A story about a gifted child plucked from his family and allowed to become a military commander to save the earth from an alien species with which two battles have already been fought.
The story has received criticism because Ender can commit any act of violence he likes but he always remains morally clean - do the means always justify the ends? This is actually a misreading of the story. Ender always expresses great remorse for any time he hurts anyone. The path that Ender takes at the end of the novel is dictated by this remorse.
One problem I had with it is that the side story around Peter and Valentine and the civil war at the end seem tacked on. Orson Scott Card originally had a story about the Speaker for the Dead and wanted to pen a back story for the character. The other plot elements were added as filler/linker plots and I think it shows. I don't like the direction the novel takes after the last battle. It feels very rushed, as if he is trying to set up his next novel before we get bored after the main action has finished. I don't think I'll be reading on in the series.

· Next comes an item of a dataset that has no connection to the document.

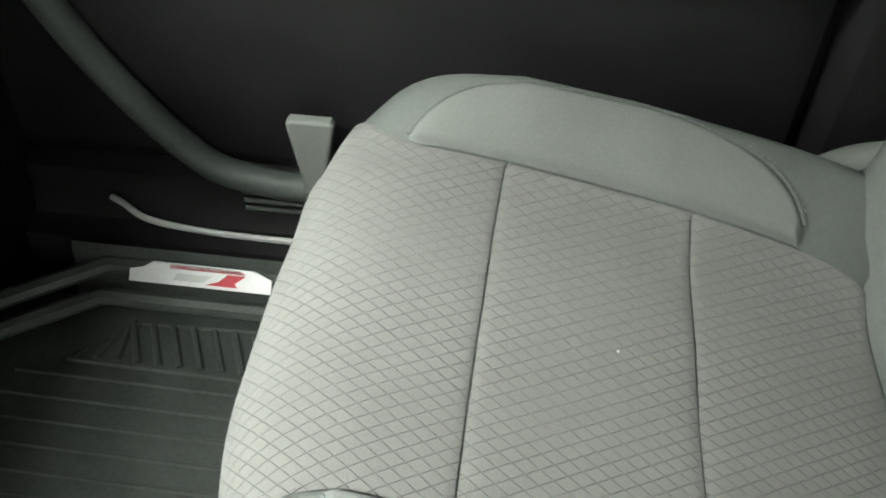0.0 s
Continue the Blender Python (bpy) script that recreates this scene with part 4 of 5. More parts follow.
def front_seat(cx, label):
    seat = thing("front_seat", (cx, 0.3, 0.02), label, "car seat", "front seats")
    S = tabled(cushion_surface(cx))
    cush = part("cushion", panel_geo(S, lambda v: -1, lambda v: 1, 0, 1, 72, 60, -0.003, sink=False), M_VINYL, seat, "grey vinyl seat cushion side")
    edge = lambda v: float(np.interp(v, [0.09, 0.10, 0.115, 0.14, 0.19, 0.30, 0.50, 0.59, 0.64, 0.72, 0.90], [0.205, 0.24, 0.262, 0.278, 0.29, 0.30, 0.305, 0.31, 0.36, 0.50, 0.66]))
    for a, b, n in ((0.095, 0.2992, 22), (0.3008, 0.4992, 22), (0.5008, 0.995, 40)):
        part("insert", panel_geo(S, lambda v: -edge(v), edge, a, b, 48, n, 0.0017, 0.004), M_INSERT, cush, "grey cloth panel with a diamond lattice")
    arch = lambda v: 0.315 + 0.215 * max(0.0, 1 - abs((v - 0.395) / 0.213) ** (5.5 if v > 0.395 else 3.2))
    for sg in (-1, 1):
        lo = (lambda v: edge(v) + 0.006) if sg > 0 else (lambda v: -arch(v))
        hi = arch if sg > 0 else (lambda v: -edge(v) - 0.006)
        part("bolster", panel_geo(S, lo, hi, 0.19 if sg > 0 else 0.32, 0.603, 20, 44, 0.007), M_BOLSTER, cush, "plain light grey cloth bolster")
        path = [(sg * (arch(v) + 0.008), v) for v in np.linspace(0.19 if sg > 0 else 0.33, 0.604, 60)]
        part("piping", tube(on_surface(S, path, 0.000), 0.0022, 6), M_VINYL, cush)
        part("stitching", stitch_row(S, [(sg * (arch(v) + 0.025), v) for v in np.linspace(0.185, 0.26, 14)], 0.006, 0.004, 0.0007, -0.001), M_STITCH, cush)
    for v in (0.50,):
        part("seam_stitching", stitch_row(S, [(s, v + 0.003) for s in np.linspace(-0.3, 0.3, 40)], 0.0042, 0.0026, 0.0005, 0.0), M_DARKSTITCH, cush)
    # backrest
    B = tabled(back_surface(cx))
    back = part("backrest", panel_geo(B, lambda v: -1, lambda v: 1, 0, 1, 96, 90, -0.0016, sink=False), M_VINYL, seat, "grey vinyl backrest shell")
    edge_in = lambda v: float(np.interp(v, [0.10, 0.30, 0.50, 0.53, 0.56, 0.585, 0.61, 0.65, 0.685, 0.712, 0.735, 0.748, 0.756], [0.29, 0.31, 0.365, 0.40, 0.47, 0.60, 0.665, 0.67, 0.655, 0.60, 0.51, 0.42, 0.34]))
    edge_out = lambda v: float(np.interp(v, [0.10, 0.30, 0.50, 0.555, 0.60, 0.65, 0.69, 0.718, 0.740, 0.756], [0.285, 0.288, 0.290, 0.315, 0.41, 0.62, 0.66, 0.60, 0.49, 0.34]))
    part("band", panel_geo(B, lambda v: -0.29, lambda v: 0.29, 0.0, 0.108, 36, 14, 0.002), M_VINYL, back)
    for a, b, n, mat_ in ((0.112, 0.2994, 26, M_BACK), (0.3006, 0.4994, 24, M_BACK), (0.5006, 0.756, 36, M_BACK_TOP)):
        part("insert", panel_geo(B, lambda v: -edge_out(v), edge_in, a, b, 48, n, 0.0026 if b < 0.6 else 0.0012, 0.005), mat_, back, "grey cloth panel with a woven lattice")
    rim_out = lambda v: edge_out(v) + 0.008 + 0.205 * max(0.0, 1 - abs((v - 0.36) / 0.262) ** 3.6)
    rim_in = lambda v: edge_in(v) + 0.006 + (0.49 + 0.11 * smooth(0.08, 0.60, v) - edge_in(v)) * smooth(0.10, 0.16, v)
    part("bolster", panel_geo(B, lambda v: -rim_out(v), lambda v: -edge_out(v) - 0.006, 0.108, 0.618, 22, 56, 0.006), M_BOLSTER, back, "plain light grey cloth bolster")
    part("bolster", panel_geo(B, lambda v: edge_in(v) + 0.006, rim_in, 0.108, 0.575, 20, 52, 0.0022), M_BOLSTER, back, "plain light grey cloth bolster")
    # seam tubes; the outboard one is black to stand in for the crevice's shade
    for sg, rim in ((-1, edge_out), (1, edge_in)):
        part("shaded_seam", tube(on_surface(B, [(sg * (rim(v) + 0.003), v) for v in np.linspace(0.112, 0.525 if sg < 0 else 0.58, 70)], -0.0012), 0.0030 if sg < 0 else 0.0018, 6), M_SEAL if sg < 0 else M_DARKSTITCH, back, "seam drawn dark for the crevice's shade")
    part("piping", tube(on_surface(B, [(-rim_out(v) - 0.005, v) for v in np.linspace(0.11, 0.616, 80)], 0.0004), 0.0015, 6), M_DARKSTITCH, back, "thin black piping")
    part("stitching", stitch_row(B, [(rim_in(v) + 0.008, v) for v in np.linspace(0.11, 0.575, 90)], 0.007, 0.005, 0.0008, -0.0004), M_STITCH, back)
    part("side_panel", panel_geo(B, lambda v: 0.757, lambda v: 0.985, 0.02, 0.97, 20, 90, -0.0010, sink=False), M_VINYL_SHADED, back, "backrest vinyl side with shade in its colour")
    for sg in (-1, 1):
        part("side_piping", tube(on_surface(B, [(sg * 0.74, v) for v in np.linspace(0.06, 0.80, 60)], -0.0012), 0.0022, 6), M_VINYL, back)
        part("piping_gap", tube(on_surface(B, [(sg * 0.752, v) for v in np.linspace(0.06, 0.80, 60)], -0.0016), 0.0011, 6), M_DARKSTITCH, back)
        if sg < 0:
            part("stitching", stitch_row(B, [(sg * 0.722, v) for v in np.linspace(0.07, 0.78, 110)], 0.006, 0.004, 0.0006, -0.0008), M_STITCH, back)
        part("side_seam", stitch_row(B, [(sg * 0.86, v) for v in np.linspace(0.10, 0.74, 60)], 0.006, 0.004, 0.0006, -0.0010), M_STITCH, back)
    arc = [(edge_in(v) + 0.022, v + 0.004) for v in np.linspace(0.62, 0.756, 40)] + [(s, 0.764) for s in np.linspace(0.34, -0.34, 40)] + [(-edge_out(v) - 0.022, v + 0.004) for v in np.linspace(0.756, 0.64, 36)]
    part("top_seam", tube(on_surface(B, [(s * 0.985, v - 0.0015) for s, v in arc], -0.0012), 0.0007, 6), M_DARKSTITCH, back, "thin dark seam")
    part("top_stitching", stitch_row(B, arc, 0.0055, 0.0038, 0.0006, -0.0006), M_STITCH, back)
    part("back_panel", sheet(lambda s, v: Vector(B(-1, v)) * (1 - s) + Vector(B(1, v)) * s + Vector((0, -0.02 * math.sin(math.pi * s), 0)), np.linspace(0, 1, 9), np.linspace(0, 1, 16)), M_DARK, back)
    # headrest on two chrome posts
    hx, hw = cx + 0.020, 0.146
    hr = part("headrest", headrest_geo(hx, hw, full=False), M_VINYL, seat, "grey vinyl headrest", sharp=0)
    for sg in (-1, 1):
        x0 = hx + sg * (hw - 0.020)
        ring = [headrest_point(hx, hw, sg * 0.86, a) for a in np.linspace(0, 2 * math.pi, 49)]
        c = sum((Vector(p) for p in ring[:-1]), Vector()) / 48
        part("seam", tube([c + (Vector(p) - c) * 1.004 for p in ring], 0.0016, 6), M_STITCH, hr)
    ctr = Vector((hx, -0.142, 1.135))
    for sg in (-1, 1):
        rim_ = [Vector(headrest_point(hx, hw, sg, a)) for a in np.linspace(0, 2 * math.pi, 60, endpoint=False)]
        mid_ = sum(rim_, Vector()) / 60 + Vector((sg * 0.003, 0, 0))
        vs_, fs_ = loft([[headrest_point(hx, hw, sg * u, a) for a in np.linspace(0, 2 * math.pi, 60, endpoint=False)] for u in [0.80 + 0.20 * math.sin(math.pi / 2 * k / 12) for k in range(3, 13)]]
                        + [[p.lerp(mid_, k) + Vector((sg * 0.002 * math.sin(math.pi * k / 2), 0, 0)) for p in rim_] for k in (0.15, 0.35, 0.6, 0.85)])
        part("side_panel", ([tuple(ctr + Vector(((p[0] - ctr.x) * 1.006, (p[1] - ctr.y) * 1.008, (p[2] - ctr.z) * 1.008))) for p in vs_], fs_), M_HEADREST_SHADED, hr, "vinyl side panel with its shade in the colour", sharp=0)
    bx = hx - hw * 1.03 - 0.001
    part("button_ring", lathe((bx, -0.172, 1.090), (-1, 0, 0), [(0.0, 0.0), (0.021, 0.0), (0.023, 0.003), (0.0215, 0.0065), (0.0165, 0.0075), (0.0140, 0.0035), (0.0, 0.0035)]), M_MID, hr, "slate release button ring")
    part("button", lathe((bx, -0.172, 1.090), (-1, 0, 0), [(0.0, 0.002), (0.0128, 0.002), (0.0128, 0.0062), (0.0105, 0.0085), (0.006, 0.0072), (0.0, 0.0068)]), M_SATIN, hr, "silver push button")
    for px in (hx - 0.075, hx + 0.075):
        part("post", tube(spline([(px, -0.186, 0.93), (px, -0.180, 0.97), (px, -0.172, 1.02), (px, -0.160, 1.075)], 10), 0.0068, 12), M_CHROME, seat, "chrome headrest post")
        part("guide", oval((px, -0.183, 0.9475), 0.024, 0.017, -0.004, 0.006, dome=0.002), material("guide_metal", (0.26, 0.265, 0.26), 0.32, metal=0.9, vary=0.08), seat, "oval satin post guide")
        if px < hx:
            for k in range(3):
                part("notch", oval((px, -0.1655 - 0.002 * k, 1.035 - 0.012 * k), 0.0074, 0.0074, 0, 0.002, 12), M_DARK, seat)
    # base and recline lever
    part("base", rbox((cx, 0.32, 0.17), (0.40, 0.46, 0.20), 0.02, 2), M_DARK, seat)
    part("side_shield", rbox((cx + 0.235, 0.28, 0.33), (0.022, 0.46, 0.10), 0.010, 3), M_MID, seat, "slate plastic side shield")
    part("recline_lever", tube(spline([(cx + 0.235, 0.21, 0.350), (cx + 0.245, 0.165, 0.370), (cx + 0.248, 0.12, 0.390), (cx + 0.245, 0.07, 0.400)], 16), lambda u: 0.008 + 0.008 * math.sin(math.pi * u), 10, 0.7), M_TRIM, seat, "light grey recline lever")
    return seat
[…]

The parts that I enjoyed the most were about Ender and his journey to the final battle. His amazing abilities and genius level of understanding of strategy are very convincing. The way that he starts off as a bullied small kid and finishes as the top kid in school and the way that he teaches himself and does not follow a prescribed school curriculum.
All told a worthy winner of the Hugo and Nebula awards and an enjoyable read albeit one with some filler/padding/linking.